[Stored items]
# # # #

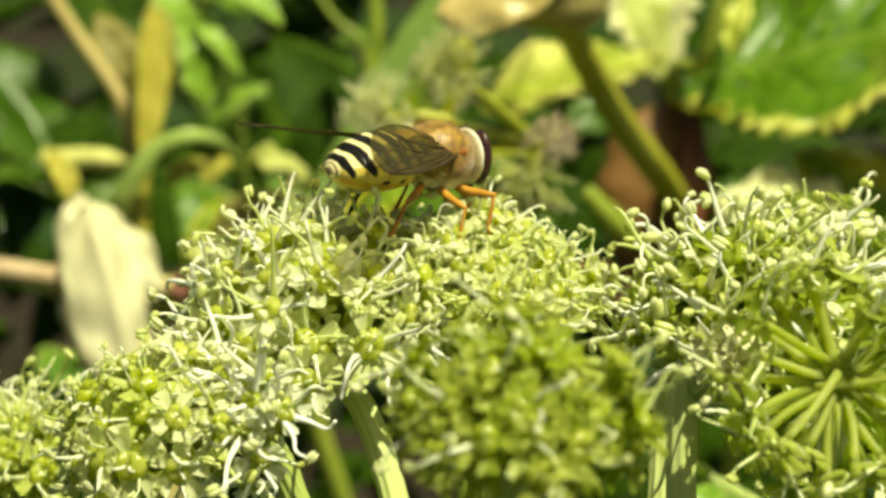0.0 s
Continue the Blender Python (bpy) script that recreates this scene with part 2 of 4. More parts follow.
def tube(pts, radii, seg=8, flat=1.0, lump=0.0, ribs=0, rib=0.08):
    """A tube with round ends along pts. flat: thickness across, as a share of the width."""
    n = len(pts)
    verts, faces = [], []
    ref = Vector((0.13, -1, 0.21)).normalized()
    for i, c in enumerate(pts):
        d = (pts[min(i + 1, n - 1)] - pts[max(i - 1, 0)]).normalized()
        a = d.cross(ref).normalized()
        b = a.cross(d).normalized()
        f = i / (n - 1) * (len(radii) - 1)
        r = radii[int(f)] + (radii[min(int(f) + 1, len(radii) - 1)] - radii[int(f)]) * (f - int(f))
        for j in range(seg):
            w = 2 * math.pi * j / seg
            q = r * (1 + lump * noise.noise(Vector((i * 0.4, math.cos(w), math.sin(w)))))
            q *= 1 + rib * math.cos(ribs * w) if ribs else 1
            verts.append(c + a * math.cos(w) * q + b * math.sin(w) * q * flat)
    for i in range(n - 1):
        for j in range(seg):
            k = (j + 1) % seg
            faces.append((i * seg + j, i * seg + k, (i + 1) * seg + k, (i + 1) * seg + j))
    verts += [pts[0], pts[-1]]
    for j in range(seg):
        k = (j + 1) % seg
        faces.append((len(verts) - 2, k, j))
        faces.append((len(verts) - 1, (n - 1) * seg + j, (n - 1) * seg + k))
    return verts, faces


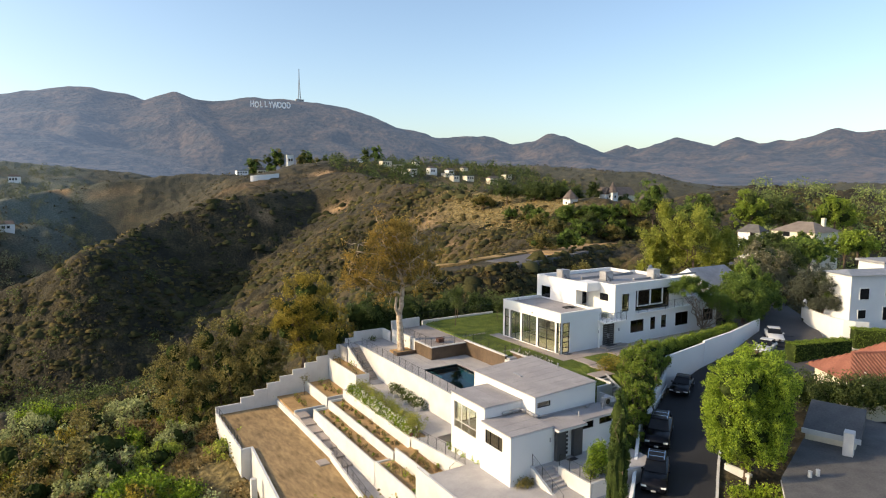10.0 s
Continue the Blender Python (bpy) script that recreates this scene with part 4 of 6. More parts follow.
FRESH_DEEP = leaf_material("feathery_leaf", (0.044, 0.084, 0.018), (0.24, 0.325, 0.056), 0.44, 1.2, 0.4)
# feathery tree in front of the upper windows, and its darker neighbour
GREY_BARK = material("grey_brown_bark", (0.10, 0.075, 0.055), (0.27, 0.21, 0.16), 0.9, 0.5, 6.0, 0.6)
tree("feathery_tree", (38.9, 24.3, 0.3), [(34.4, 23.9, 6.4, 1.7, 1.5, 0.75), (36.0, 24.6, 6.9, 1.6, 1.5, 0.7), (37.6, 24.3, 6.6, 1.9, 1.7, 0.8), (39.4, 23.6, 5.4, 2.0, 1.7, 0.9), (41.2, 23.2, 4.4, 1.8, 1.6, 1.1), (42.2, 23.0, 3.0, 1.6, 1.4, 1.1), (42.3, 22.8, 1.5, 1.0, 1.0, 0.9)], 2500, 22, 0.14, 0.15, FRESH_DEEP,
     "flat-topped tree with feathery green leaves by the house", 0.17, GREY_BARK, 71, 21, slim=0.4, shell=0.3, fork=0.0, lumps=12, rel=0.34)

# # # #

GIVEN INSTRUCTION :: Give every record again exactly, apart from the pictures, which stay out.

FINISHED TASK ::
0.0 s
Continue the Blender Python (bpy) script that recreates this scene with part 2 of 4. More parts follow.
def tube(pts, radii, seg=8, flat=1.0, lump=0.0, ribs=0, rib=0.08):
    """A tube with round ends along pts. flat: thickness across, as a share of the width."""
    n = len(pts)
    verts, faces = [], []
    ref = Vector((0.13, -1, 0.21)).normalized()
    for i, c in enumerate(pts):
        d = (pts[min(i + 1, n - 1)] - pts[max(i - 1, 0)]).normalized()
        a = d.cross(ref).normalized()
        b = a.cross(d).normalized()
        f = i / (n - 1) * (len(radii) - 1)
        r = radii[int(f)] + (radii[min(int(f) + 1, len(radii) - 1)] - radii[int(f)]) * (f - int(f))
        for j in range(seg):
            w = 2 * math.pi * j / seg
            q = r * (1 + lump * noise.noise(Vector((i * 0.4, math.cos(w), math.sin(w)))))
            q *= 1 + rib * math.cos(ribs * w) if ribs else 1
            verts.append(c + a * math.cos(w) * q + b * math.sin(w) * q * flat)
    for i in range(n - 1):
        for j in range(seg):
            k = (j + 1) % seg
            faces.append((i * seg + j, i * seg + k, (i + 1) * seg + k, (i + 1) * seg + j))
    verts += [pts[0], pts[-1]]
    for j in range(seg):
        k = (j + 1) % seg
        faces.append((len(verts) - 2, k, j))
        faces.append((len(verts) - 1, (n - 1) * seg + j, (n - 1) * seg + k))
    return verts, faces


10.0 s
Continue the Blender Python (bpy) script that recreates this scene with part 4 of 6. More parts follow.
FRESH_DEEP = leaf_material("feathery_leaf", (0.044, 0.084, 0.018), (0.24, 0.325, 0.056), 0.44, 1.2, 0.4)
# feathery tree in front of the upper windows, and its darker neighbour
GREY_BARK = material("grey_brown_bark", (0.10, 0.075, 0.055), (0.27, 0.21, 0.16), 0.9, 0.5, 6.0, 0.6)
tree("feathery_tree", (38.9, 24.3, 0.3), [(34.4, 23.9, 6.4, 1.7, 1.5, 0.75), (36.0, 24.6, 6.9, 1.6, 1.5, 0.7), (37.6, 24.3, 6.6, 1.9, 1.7, 0.8), (39.4, 23.6, 5.4, 2.0, 1.7, 0.9), (41.2, 23.2, 4.4, 1.8, 1.6, 1.1), (42.2, 23.0, 3.0, 1.6, 1.4, 1.1), (42.3, 22.8, 1.5, 1.0, 1.0, 0.9)], 2500, 22, 0.14, 0.15, FRESH_DEEP,
     "flat-topped tree with feathery green leaves by the house", 0.17, GREY_BARK, 71, 21, slim=0.4, shell=0.3, fork=0.0, lumps=12, rel=0.34)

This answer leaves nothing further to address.